The pieces of Lip’s story don’t work as well as the pieces of Fiona’s, or even the pieces of Frank’s do. The onslaught of Amanda is weird-and-not-good-weird, and it seems like an oddly goofy element to toss in if it’s not making the show a little funnier, and it doesn’t. The stuff with Mandy’s boyfriend seemed abrupt and weird. Granted, they’ve been hinting at some awkwardness around Lip’s presence, but the chase through the campus still felt sudden, and Amanda’s deranged calendar made for a bumpy ride through it. A box that says “Microeconomics” directs Mandy’s boyfriend straight to Lip? College campuses are labyrinths… but anyway.
Despite the episode’s ramshackle nature, it did include a couple of amazing moments. Frank’s scenes with Sammi were pretty incredible, and Frank’s reaction to a recreation of the Alibi Room—complete with anti-Obama rhetoric—in Sheila’s living room is among William H. Macy’s all-time greatest Shameless scenes. I also sort of liked the stuff with Carl, at least how Ethan Cutkosky played Carl in love. I’m so worried about that kid.
Stray observations:
- I’m equally worried about Mickey and Ian, with Ian clearly in the throes of a manic flight, while Mickey is getting close to the edge of his fraying rope as Svetlana threatens to tell Terry that Mickey and Ian are a couple again.
- Debbie Gallagher. Get a hold of yourself. Matty is not that hot. Teenage crushes are the pits.
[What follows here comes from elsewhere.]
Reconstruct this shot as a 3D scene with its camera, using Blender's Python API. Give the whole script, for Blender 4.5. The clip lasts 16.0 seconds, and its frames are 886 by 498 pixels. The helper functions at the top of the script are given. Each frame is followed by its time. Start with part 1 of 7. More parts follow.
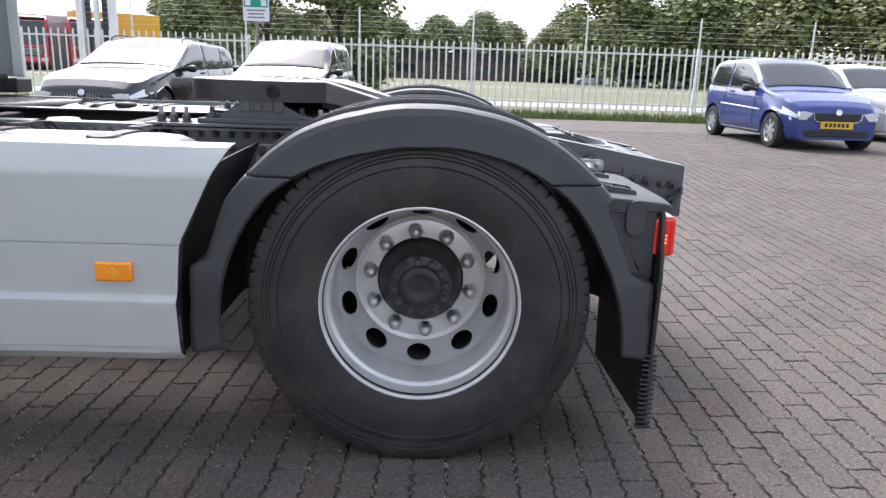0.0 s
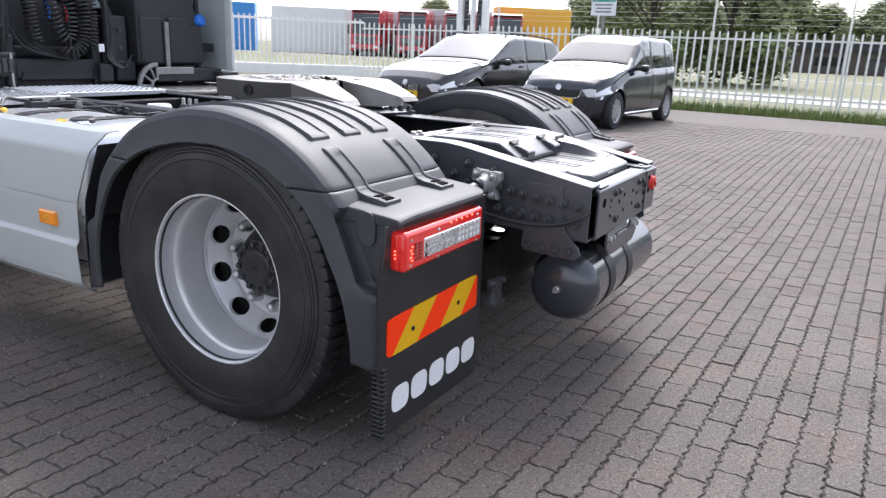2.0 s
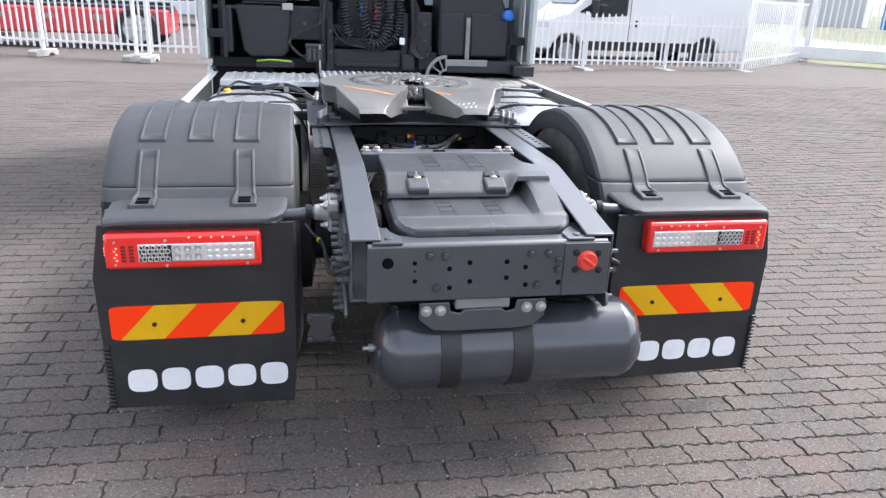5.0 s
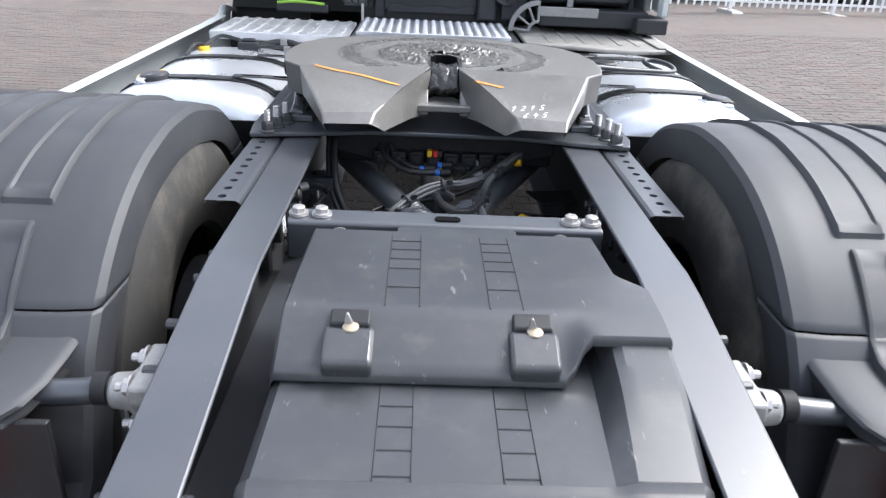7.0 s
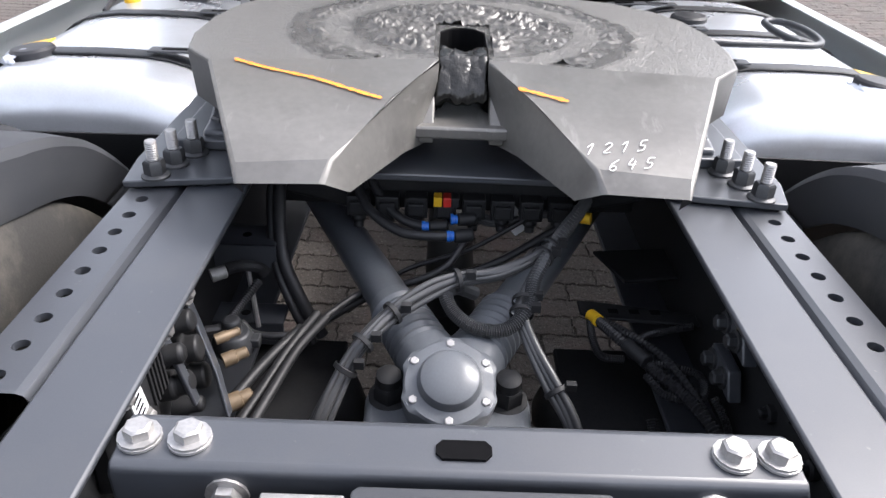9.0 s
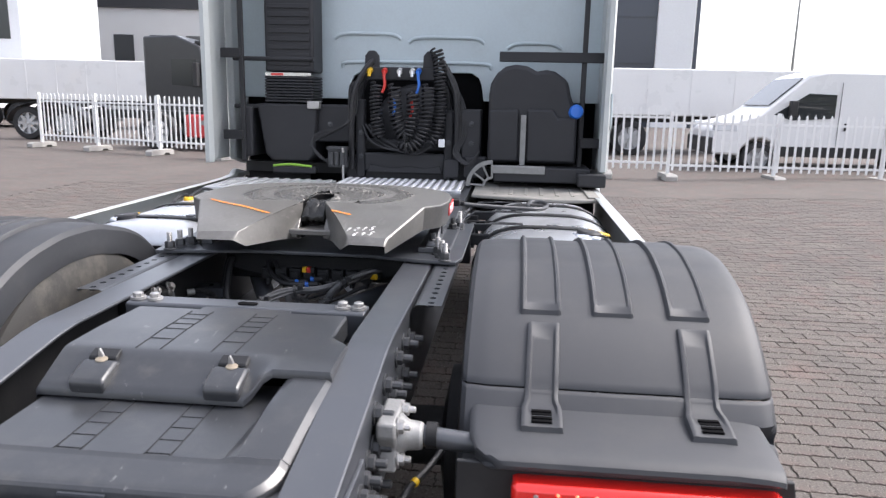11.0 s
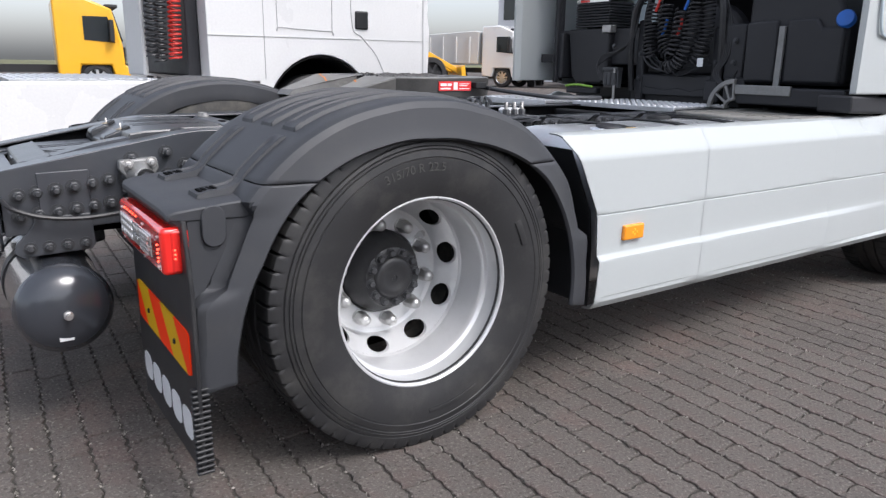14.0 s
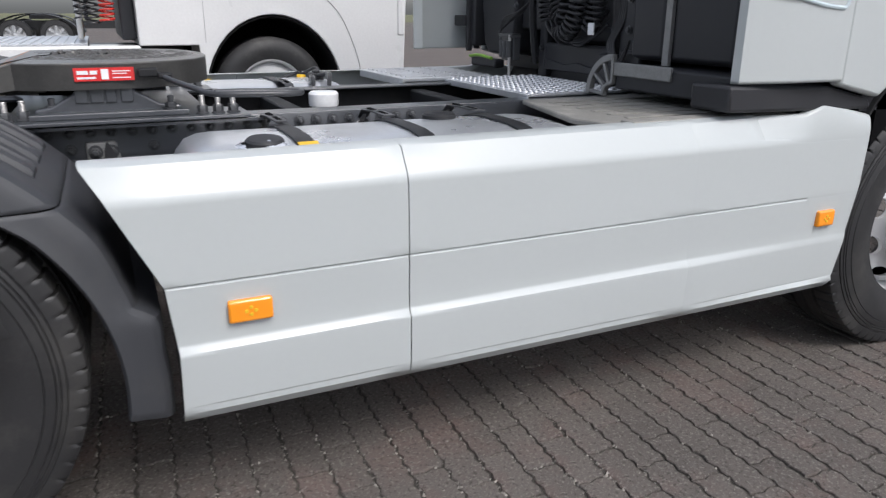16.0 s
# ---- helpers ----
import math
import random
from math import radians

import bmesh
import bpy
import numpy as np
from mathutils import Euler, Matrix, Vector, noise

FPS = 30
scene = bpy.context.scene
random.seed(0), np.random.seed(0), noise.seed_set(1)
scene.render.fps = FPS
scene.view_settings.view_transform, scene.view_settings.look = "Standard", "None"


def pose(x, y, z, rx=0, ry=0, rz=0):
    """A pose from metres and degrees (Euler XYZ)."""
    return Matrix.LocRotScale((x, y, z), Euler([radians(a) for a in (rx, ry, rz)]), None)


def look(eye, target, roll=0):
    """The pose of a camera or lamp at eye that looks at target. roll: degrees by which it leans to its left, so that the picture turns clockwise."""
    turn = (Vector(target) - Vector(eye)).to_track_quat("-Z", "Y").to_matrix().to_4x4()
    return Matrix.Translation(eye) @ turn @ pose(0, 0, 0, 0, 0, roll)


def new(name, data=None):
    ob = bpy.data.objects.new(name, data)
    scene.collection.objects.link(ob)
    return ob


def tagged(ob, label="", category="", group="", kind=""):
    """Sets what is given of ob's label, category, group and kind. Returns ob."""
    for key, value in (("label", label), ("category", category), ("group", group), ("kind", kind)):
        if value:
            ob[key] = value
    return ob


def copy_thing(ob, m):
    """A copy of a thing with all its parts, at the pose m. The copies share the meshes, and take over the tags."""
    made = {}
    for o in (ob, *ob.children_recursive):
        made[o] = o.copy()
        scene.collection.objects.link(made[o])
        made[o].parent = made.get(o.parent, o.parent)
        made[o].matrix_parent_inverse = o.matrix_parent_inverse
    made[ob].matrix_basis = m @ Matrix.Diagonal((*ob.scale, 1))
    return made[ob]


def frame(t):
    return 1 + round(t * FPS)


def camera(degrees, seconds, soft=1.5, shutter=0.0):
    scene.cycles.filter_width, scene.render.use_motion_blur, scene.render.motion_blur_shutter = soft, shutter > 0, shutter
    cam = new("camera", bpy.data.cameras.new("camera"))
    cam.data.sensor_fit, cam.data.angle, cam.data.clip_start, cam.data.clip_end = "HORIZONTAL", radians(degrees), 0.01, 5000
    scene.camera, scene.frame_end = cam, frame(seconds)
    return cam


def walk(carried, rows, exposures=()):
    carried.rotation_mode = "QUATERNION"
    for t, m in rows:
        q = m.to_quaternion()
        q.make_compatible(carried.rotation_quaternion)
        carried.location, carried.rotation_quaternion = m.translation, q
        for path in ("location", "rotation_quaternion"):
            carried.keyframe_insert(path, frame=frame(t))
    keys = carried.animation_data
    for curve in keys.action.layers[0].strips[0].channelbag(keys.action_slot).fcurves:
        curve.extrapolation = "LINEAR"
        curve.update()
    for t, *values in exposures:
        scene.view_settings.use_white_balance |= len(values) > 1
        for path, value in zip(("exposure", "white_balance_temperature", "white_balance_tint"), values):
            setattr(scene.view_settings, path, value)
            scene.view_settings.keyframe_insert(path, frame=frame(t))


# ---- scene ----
cam = camera(63.5, 16.0, soft=1.3, shutter=0.15)
PATH = [
    (0, (-3.208, 0.033, 1.175), (-1.269, -0.030, 0.692), 1.9),
    (0.5, (-3.261, -0.430, 1.226), (-1.339, -0.246, 0.702), 2.1),
    (1, (-3.219, -0.896, 1.285), (-1.343, -0.450, 0.754), 2.2),
    (1.5, (-3.005, -1.318, 1.285), (-1.205, -0.634, 0.744), 2.5),
    (2, (-2.826, -1.780, 1.296), (-1.153, -0.828, 0.753), 2.4),
    (2.5, (-2.524, -2.155, 1.304), (-1.009, -0.971, 0.755), 2.5),
    (3, (-2.203, -2.455, 1.343), (-0.848, -1.093, 0.788), 2.8),
    (3.2, (-2.082, -2.597, 1.337), (-0.803, -1.163, 0.783), 2.7),
    (3.7, (-1.729, -2.823, 1.378), (-0.654, -1.250, 0.809), 2.7),
    (4.25, (-1.189, -3.001, 1.453), (-0.438, -1.285, 0.846), 2.6),
    (4.8, (-0.680, -3.037, 1.519), (-0.229, -1.216, 0.870), 2.4),
    (5.3, (-0.408, -2.885, 1.536), (-0.097, -1.029, 0.860), 2.2),
    (5.5, (-0.322, -2.744, 1.527), (-0.046, -0.882, 0.850), 2.1),
    (6, (-0.165, -2.403, 1.511), (0.067, -0.548, 0.800), 2.0),
    (6.5, (-0.045, -1.972, 1.520), (0.115, -0.134, 0.748), 2.6),
    (7, (-0.059, -1.513, 1.489), (0.013, 0.301, 0.648), 2.9),
    (7.5, (-0.058, -1.121, 1.499), (-0.021, 0.641, 0.554), 2.5),
    (8, (-0.037, -0.730, 1.451), (-0.006, 0.920, 0.322), 2.3),
    (8.5, (-0.032, -0.576, 1.396), (-0.010, 1.059, 0.244), 2.4),
    (9, (-0.032, -0.653, 1.432), (-0.014, 1.067, 0.413), 2.4),
    (9.5, (-0.008, -0.968, 1.452), (0.004, 0.907, 0.755), 2.2),
    (10, (0.122, -1.347, 1.468), (0.136, 0.596, 0.994), 1.8),
    (10.2, (0.231, -1.519, 1.481), (0.217, 0.431, 1.038), 1.4),
    (10.7, (0.467, -1.789, 1.478), (0.372, 0.180, 1.090), 1.2),
    (11.25, (0.898, -2.002, 1.441), (0.593, -0.064, 0.986), 1.2),
    (11.8, (1.381, -2.089, 1.387), (0.801, -0.239, 0.829), 1.4),
    (12.3, (1.755, -2.026, 1.338), (0.920, -0.310, 0.739), 1.3),
    (12.5, (1.928, -1.954, 1.287), (0.941, -0.320, 0.689), 1.1),
    (13, (2.332, -1.762, 1.256), (1.046, -0.345, 0.674), 0.9),
    (13.5, (2.723, -1.495, 1.232), (1.242, -0.265, 0.692), 0.9),
    (14, (2.934, -1.101, 1.177), (1.339, -0.005, 0.674), 0.8),
    (14.5, (3.078, -0.680, 1.203), (1.410, 0.270, 0.641), 1.1),
    (15, (3.132, -0.205, 1.215), (1.417, 0.633, 0.617), 0.7),
    (15.5, (3.012, 0.240, 1.251), (1.288, 1.044, 0.633), 0.4),
    (16, (2.845, 0.647, 1.263), (1.124, 1.449, 0.636), 0.3),
]
walk(cam, [(t, look(eye, target, roll)) for t, eye, target, roll in PATH],
     exposures=[(0.0, 1.50, 6200, 14), (1.0, 1.65, 6200, 15), (2.0, 1.50, 6150, 14), (3.0, 1.42, 6150, 14), (5.5, 1.86, 6150, 12), (6.0, 1.78, 6150, 12), (6.5, 1.88, 6150, 11), (8.0, 1.68, 6200, 13), (8.5, 1.80, 6350, 13), (9.0, 1.78, 6380, 14), (9.5, 1.70, 6400, 14), (10.0, 1.60, 6400, 14), (12.5, 1.40, 6400, 15), (13.0, 1.25, 6400, 15), (13.5, 0.94, 6250, 14), (14.0, 0.80, 6200, 13), (14.5, 0.72, 6200, 12), (15.0, 0.68, 6200, 12), (16.0, 0.50, 6250, 12)])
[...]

- I’m not quite sure how to feel about the Carl and Bonnie plot. “Carl in love” is an amazing idea, but the execution feels like an adrenalized, live-action version of “Bart’s Girlfriend,” with the bad boy finding himself over his head with a girl way more twisted than he is. That said, given what we’ve seen out of Carl, it is nice to know he observes limits, even if a cute girl can talk him into crashing through them.
- Sheila wants to marry Frank so she can adopt Roger Running Tree’s kids or something? I don’t like this.